Под кронами деревьев Глазго Грин проходили бурные митинги за парламентскую реформу в 30-х, 60-х, 80-х годах прошлого века; в начале нашего столетия Глазго Грин видел демонстрации в честь 1 Мая. В 1920 году здесь выступал выдающийся деятель шотландского рабочего движения Джон Маклин. В 1936-м—шли собрания в защиту республиканской Испании. И конечно, каждый шотландец расскажет, что именно сюда в 1875-м и в 1888 годах собрались погонять мяч бравые парни, в результате чего родились два новых футбольных клуба — «Рейнджере» и «Селтик».
Глазго Грин всегда был трепещущим нервом Страны Скоттов (так буквально переводится название этой административно-политической части Великобритании). Рядом со зданием суда и тюрьмы вставали ярмарочные балаганы, приют «Убежище молодых женщин» соседствовал с ковровой фабрикой, возведенной по образцу Дворца дожей в Венеции (29 работниц погибли на строительстве по вине подрядчиков). Здесь было место публичных казней и карнавалов, «шотландской стирки» и встреч с дьяволом.

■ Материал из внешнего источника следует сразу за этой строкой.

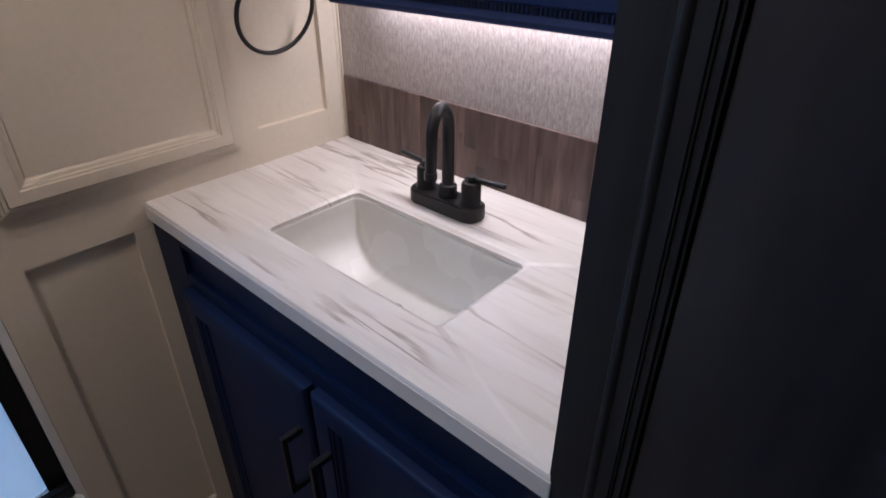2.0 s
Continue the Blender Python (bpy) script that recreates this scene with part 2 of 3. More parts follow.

Что касается «шотландской стирки» то представить ее несложно. Издавна женщины Шотландии, вместо того чтобы натирать на руках кровавые мозоли, забирались в огромные чаны и месили белье ногами — на манер грузинских давильщиков винограда. Изумленные путешественники, как свидетельствуют исторические хроники, не могли оторвать глаз от шотландских амазонок, лихо отплясывающих джигу в чанах с бельем.